▶ [Information shown]:
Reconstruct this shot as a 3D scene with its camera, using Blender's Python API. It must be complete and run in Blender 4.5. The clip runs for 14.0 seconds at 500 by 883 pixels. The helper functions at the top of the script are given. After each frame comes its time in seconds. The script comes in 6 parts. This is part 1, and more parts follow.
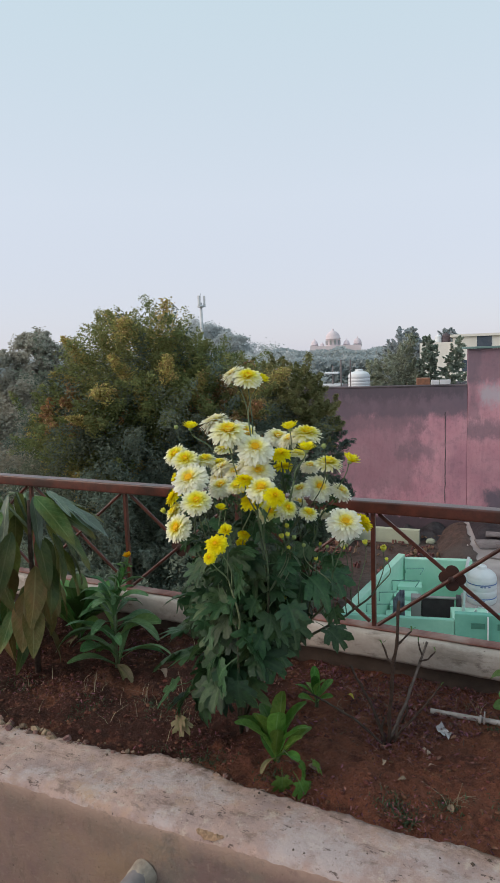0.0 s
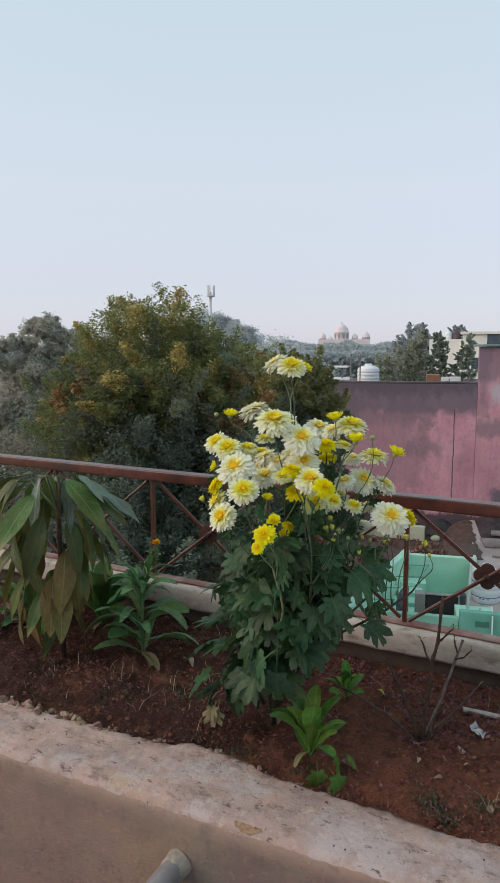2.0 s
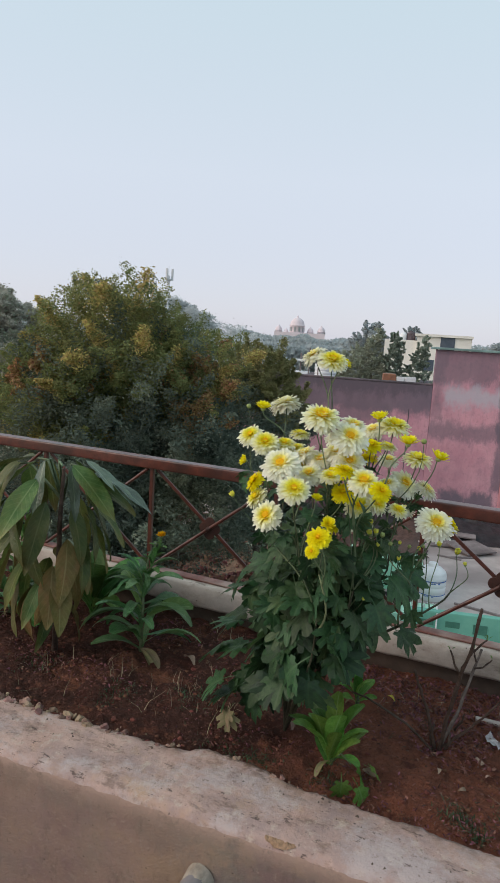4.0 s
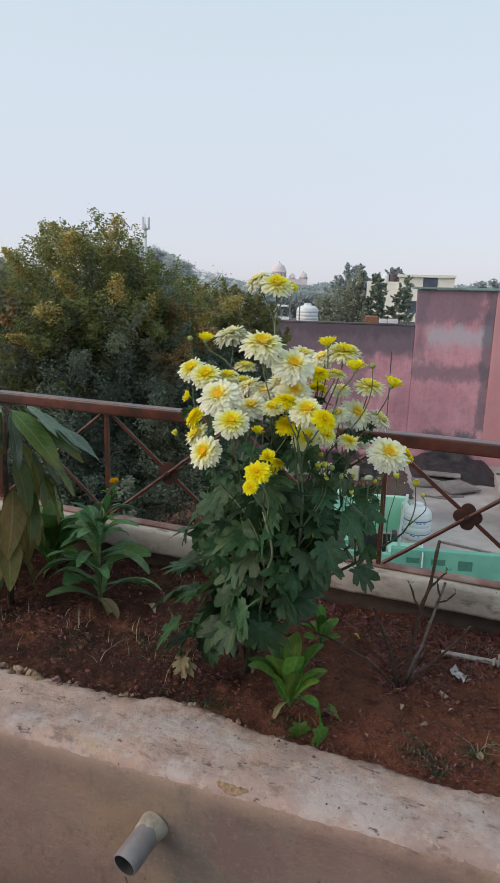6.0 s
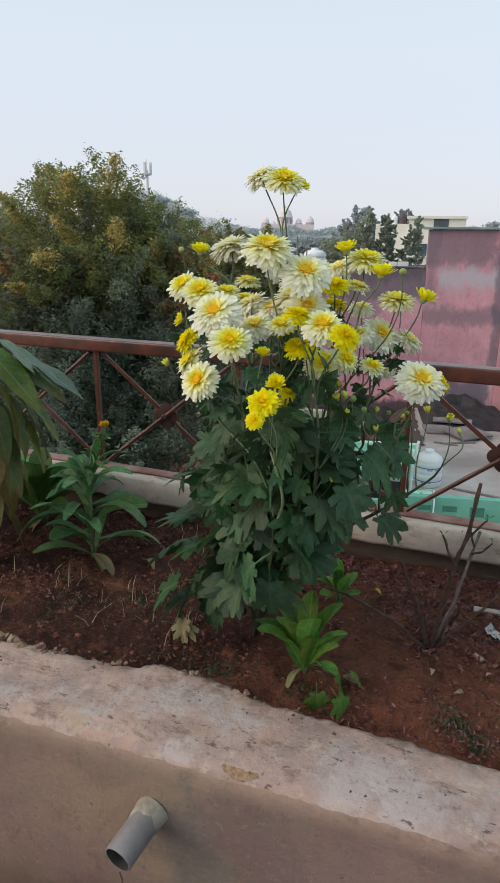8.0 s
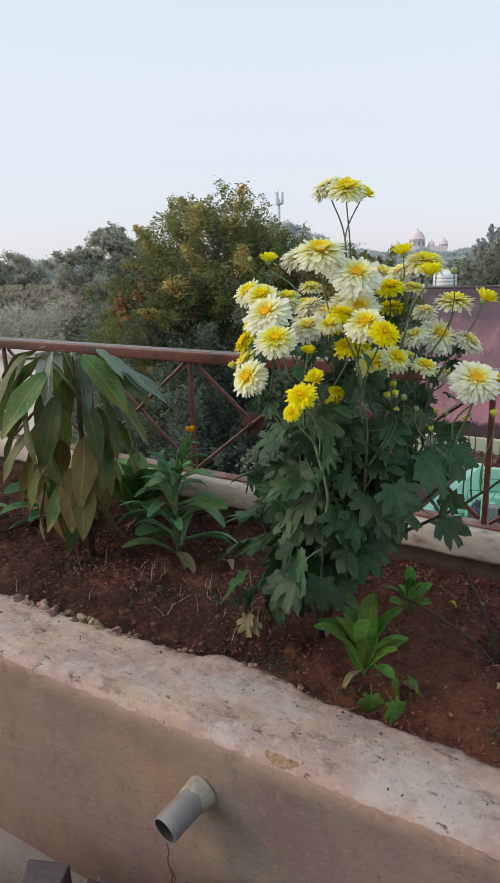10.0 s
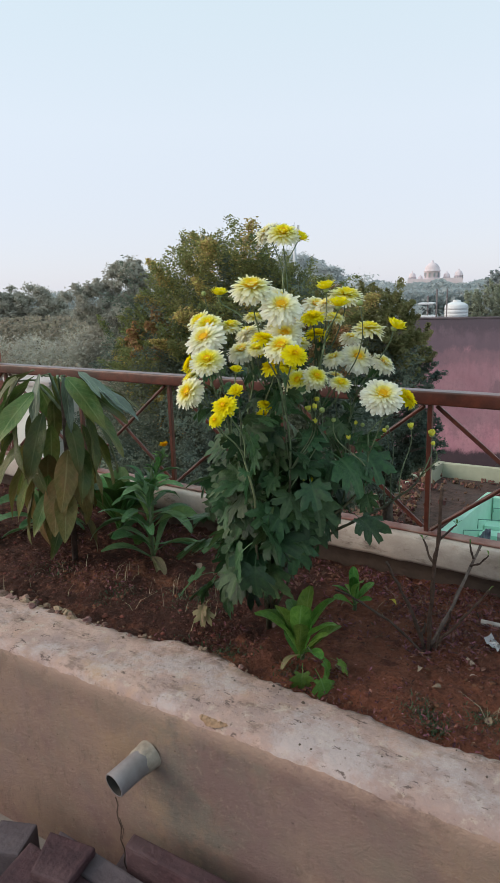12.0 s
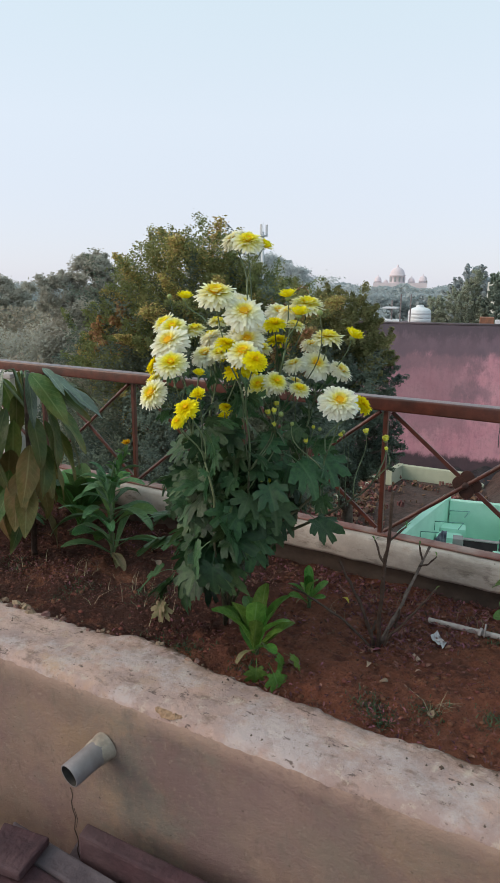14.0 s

▶ [Request]: Give back every line exactly as it stands, pictures excluded.

▶ [Full output]:
Reconstruct this shot as a 3D scene with its camera, using Blender's Python API. It must be complete and run in Blender 4.5. The clip runs for 14.0 seconds at 500 by 883 pixels. The helper functions at the top of the script are given. After each frame comes its time in seconds. The script comes in 6 parts. This is part 1, and more parts follow.
0.0 s
2.0 s
4.0 s
6.0 s
8.0 s
10.0 s
12.0 s
14.0 s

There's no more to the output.